Here's how you can approach graphing:

• Determine several values for \( x \), which are often provided.
• Substitute these \( x \) values into the equation to find corresponding \( y \) values.
• Plot these \((x, y)\) pairs on a graph.
• Connect these points to reveal the graph of the equation, which will be a straight line in the case of linear equations.

By following these steps, you transform an abstract equation into a visual line on a graph, making relationships clearer.

The slope-intercept form is one of the most straightforward ways to represent a linear equation. Written as \( y = mx + b \), where \( m \) is the slope of the line, and \( b \) is the y-intercept. This form is incredibly useful because it quickly reveals the two most critical pieces of information about a line: how steep it is and where it crosses the y-axis.

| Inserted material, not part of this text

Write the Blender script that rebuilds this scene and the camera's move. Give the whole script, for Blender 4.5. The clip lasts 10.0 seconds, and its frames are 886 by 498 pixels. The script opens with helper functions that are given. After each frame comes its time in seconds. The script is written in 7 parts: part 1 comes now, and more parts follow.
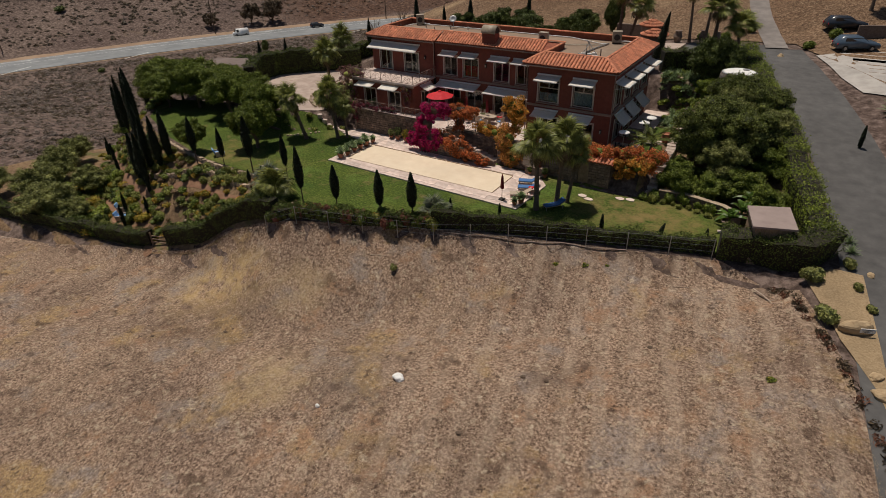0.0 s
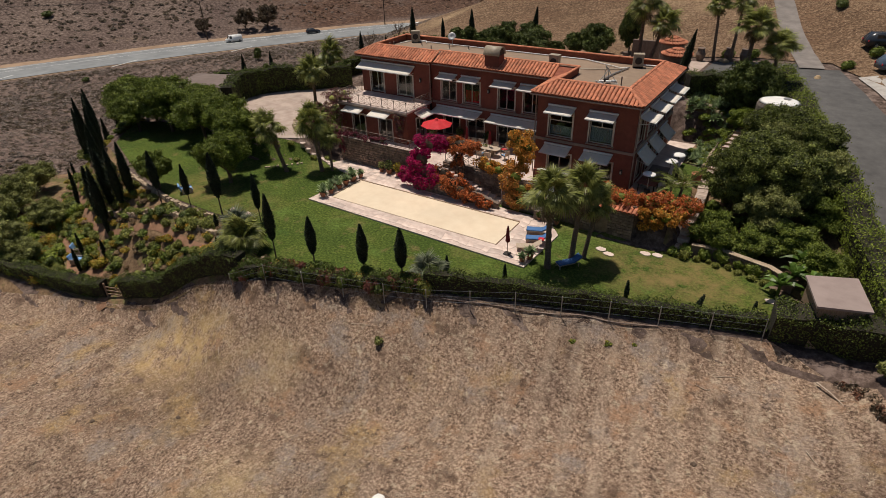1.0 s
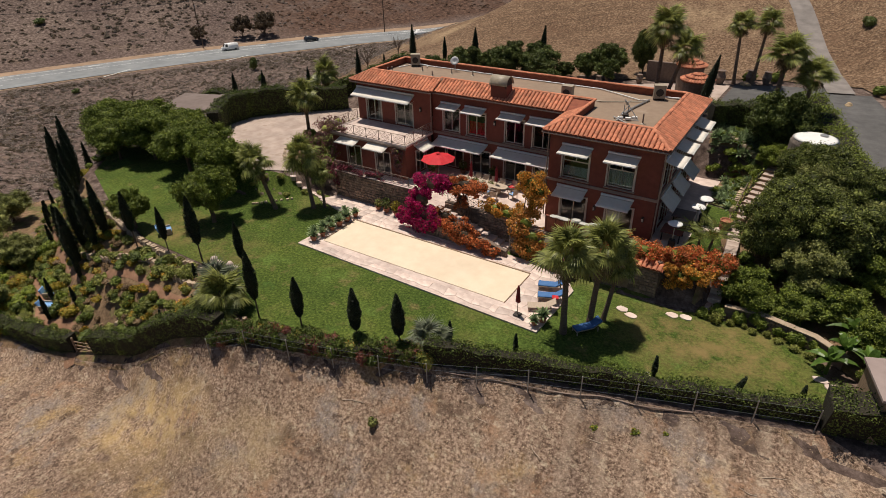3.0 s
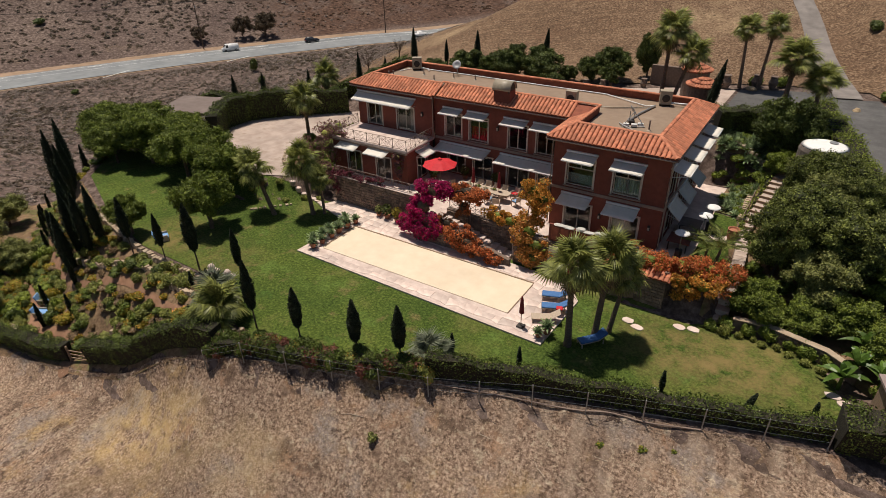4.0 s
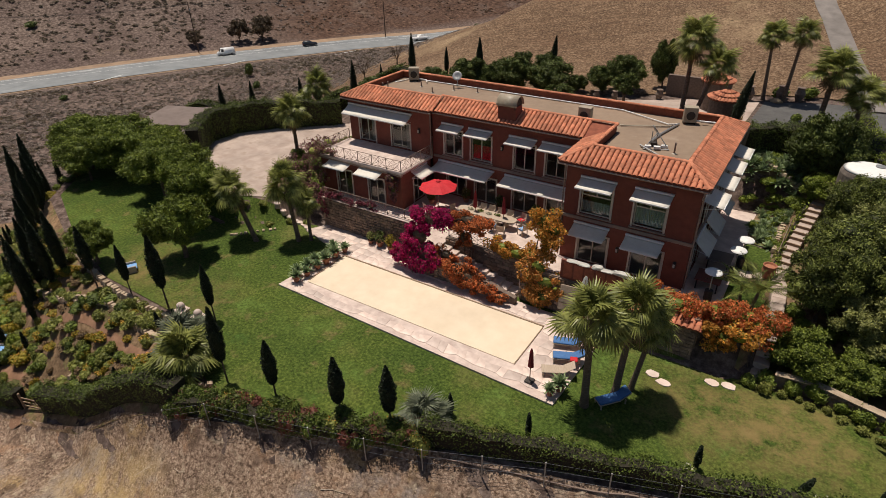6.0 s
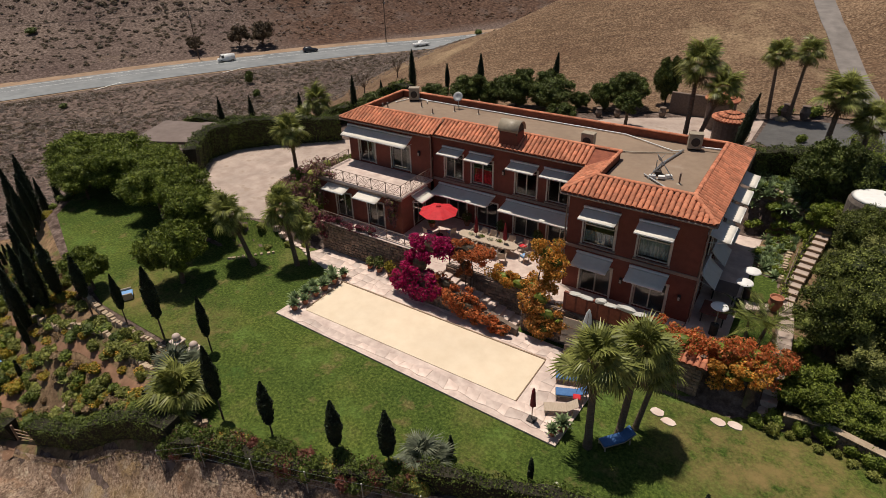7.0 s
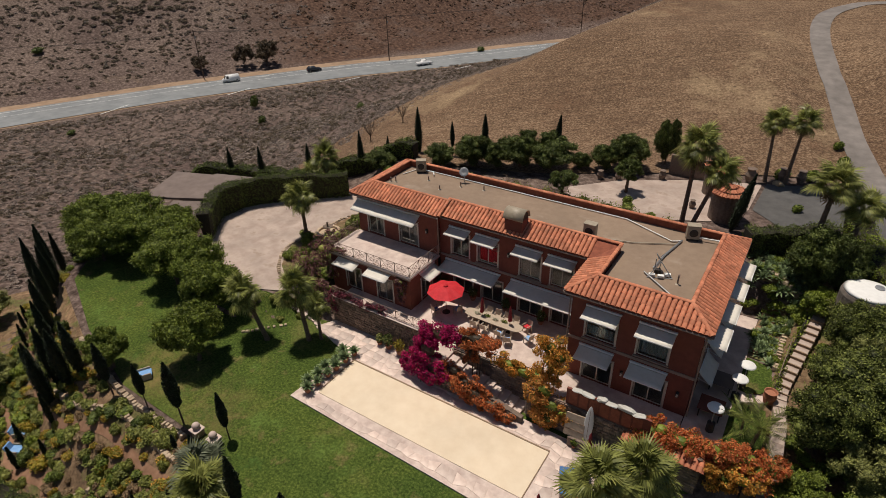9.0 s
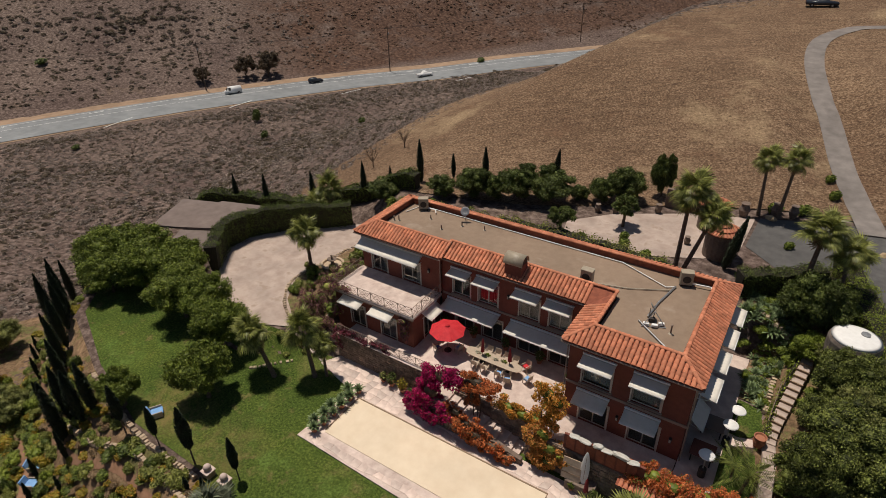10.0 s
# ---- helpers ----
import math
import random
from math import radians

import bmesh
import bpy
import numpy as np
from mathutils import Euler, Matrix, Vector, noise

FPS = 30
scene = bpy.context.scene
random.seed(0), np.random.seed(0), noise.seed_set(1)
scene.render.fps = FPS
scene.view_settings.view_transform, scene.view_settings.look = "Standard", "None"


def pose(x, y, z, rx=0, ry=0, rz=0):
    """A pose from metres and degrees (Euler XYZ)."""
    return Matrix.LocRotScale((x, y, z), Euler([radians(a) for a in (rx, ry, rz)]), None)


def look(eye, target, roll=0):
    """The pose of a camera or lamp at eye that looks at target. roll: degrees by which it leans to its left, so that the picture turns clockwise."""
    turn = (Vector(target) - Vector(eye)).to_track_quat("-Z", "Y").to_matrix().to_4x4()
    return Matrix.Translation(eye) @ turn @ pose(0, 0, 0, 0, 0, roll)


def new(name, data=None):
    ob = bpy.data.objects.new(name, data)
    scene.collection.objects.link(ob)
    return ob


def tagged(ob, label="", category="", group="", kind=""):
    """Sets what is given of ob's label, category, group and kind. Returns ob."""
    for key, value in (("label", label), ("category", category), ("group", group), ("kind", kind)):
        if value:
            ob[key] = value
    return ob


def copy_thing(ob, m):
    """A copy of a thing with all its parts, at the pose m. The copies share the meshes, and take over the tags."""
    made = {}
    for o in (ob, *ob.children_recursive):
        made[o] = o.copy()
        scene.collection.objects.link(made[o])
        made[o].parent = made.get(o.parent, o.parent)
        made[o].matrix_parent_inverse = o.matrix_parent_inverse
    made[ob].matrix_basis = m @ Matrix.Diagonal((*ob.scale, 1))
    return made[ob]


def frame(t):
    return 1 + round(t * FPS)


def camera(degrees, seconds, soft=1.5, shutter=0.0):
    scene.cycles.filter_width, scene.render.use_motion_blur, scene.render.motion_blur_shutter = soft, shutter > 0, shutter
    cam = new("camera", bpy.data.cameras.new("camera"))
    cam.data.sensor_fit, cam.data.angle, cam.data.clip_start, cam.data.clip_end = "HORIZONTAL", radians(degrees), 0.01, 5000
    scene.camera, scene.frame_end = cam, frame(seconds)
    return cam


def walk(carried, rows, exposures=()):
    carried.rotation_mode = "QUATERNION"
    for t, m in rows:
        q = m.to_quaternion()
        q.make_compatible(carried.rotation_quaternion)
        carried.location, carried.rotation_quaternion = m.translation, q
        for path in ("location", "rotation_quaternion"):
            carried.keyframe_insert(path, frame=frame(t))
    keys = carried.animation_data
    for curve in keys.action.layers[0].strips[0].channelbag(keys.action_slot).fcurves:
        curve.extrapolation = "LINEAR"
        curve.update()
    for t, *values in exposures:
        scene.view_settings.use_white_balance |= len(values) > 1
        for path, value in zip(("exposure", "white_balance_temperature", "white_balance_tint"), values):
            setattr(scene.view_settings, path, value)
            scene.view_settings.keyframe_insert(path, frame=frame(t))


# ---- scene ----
# camera and its flight
cam = camera(75.1, 10.0, soft=0.5)
PATH = [
    (0, (45.482, -49.811, 22.146), (44.539, -48.385, 21.109), -1.8),
    (0.5, (43.438, -46.075, 22.017), (42.491, -44.649, 20.982), -1.8),
    (1, (41.313, -42.476, 22.305), (40.365, -41.05, 21.271), -1.7),
    (1.5, (39.739, -40.013, 22.474), (38.79, -38.586, 21.444), -1.7),
    (2, (38.854, -38.7, 22.681), (37.903, -37.274, 21.651), -1.7),
    (2.5, (38.404, -38.04, 23.163), (37.454, -36.614, 22.132), -1.7),
    (4, (37.401, -36.817, 23.39), (36.45, -35.39, 22.361), -1.5),
    (4.5, (37.055, -36.128, 23.329), (36.103, -34.702, 22.299), -1.4),
    (5, (36.383, -34.979, 23.109), (35.43, -33.553, 22.081), -1.5),
    (5.5, (35.45, -33.483, 22.829), (34.495, -32.056, 21.803), -1.5),
    (7, (33.917, -30.948, 24.213), (32.957, -29.521, 23.192), -1.5),
    (7.5, (33.676, -30.558, 25.604), (32.715, -29.132, 24.582), -1.5),
    (8, (33.331, -30.137, 27.109), (32.37, -28.712, 26.086), -1.5),
    (8.5, (32.95, -29.793, 28.757), (31.989, -28.37, 27.732), -1.5),
    (9, (32.634, -29.542, 30.523), (31.672, -28.121, 29.497), -1.6),
    (9.5, (32.377, -29.369, 32.335), (31.415, -27.947, 31.308), -1.6),
    (10, (32.296, -29.217, 34.209), (31.335, -27.795, 33.182), -1.5),
]
walk(cam, [(t, look(eye, target, roll)) for t, eye, target, roll in PATH], [(0, -0.38), (1, -0.16), (2, 0.0), (5, 0.02), (7.5, -0.12), (10, -0.24)])

# world and sun
SUN = Vector((-0.26, 0.12, 1.0)).normalized()
world = bpy.data.worlds.new("world")
scene.world = world
world.use_nodes = True
wn = world.node_tree.nodes
sky = wn.new("ShaderNodeTexSky")
sky.sky_type = "NISHITA"
sky.sun_disc = False
sky.sun_elevation = math.asin(SUN.z)
sky.sun_rotation = math.atan2(SUN.x, SUN.y)
world.node_tree.links.new(sky.outputs[0], wn["Background"].inputs[0])
wn["Background"].inputs[1].default_value = 0.05
sun_data = bpy.data.lights.new("sun", "SUN")
sun_data.energy, sun_data.angle, sun_data.color = 4.5, radians(0.5), (1.0, 0.905, 0.79)
sun = new("sun", sun_data)
sun.matrix_world = look(SUN * 200, (0, 0, 0))


# materials
def nd(tree, kind, **values):
    n = tree.nodes.new(kind)
    for key, value in values.items():
        n.inputs[key.replace("_", " ")].default_value = value
    return n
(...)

The slope \( m \) indicates the rise over run, showing how much \( y \) changes for each unit increase in \( x \). In our example, \( y = 2x - 4 \), the slope is 2, which means that as \( x \) increases by 1, \( y \) increases by 2.

The y-intercept \( b \) gives the starting point of the line on the y-axis. For \( y = 2x - 4 \), the line crosses the y-axis where \( y = -4 \). Remember, the slope-intercept form is a powerful tool that makes graphing and analyzing linear equations much simpler.

Plotting points is an essential part of graphing linear equations, as it provides the necessary structure for the graph. To plot points, you follow a sequence of steps which include calculating the \( y \) value for chosen \( x \) values and then marking these as coordinates on a graph.

For the equation \( y = 2x - 4 \), you substitute your given \( x \) values (like -3, -2, -1, 0, 1, 2, and 3) and calculate \( y \). As an example, when \( x = -3 \), \( y = 2(-3) - 4 = -10 \), giving you the point \((-3, -10)\).

Once all points are calculated, lay them out on a Cartesian plane and mark each one. The process clarifies the behavior of the equation as you connect the points to form a straight line.

• This line validates the consistency of the pattern dictated by the equation.
• Each point serves as a visual testament to the relationship between \( x \) and \( y \).

Plotting effectively translates mathematical data into a comprehensive visual model, aiding deeper understanding of how linear equations function.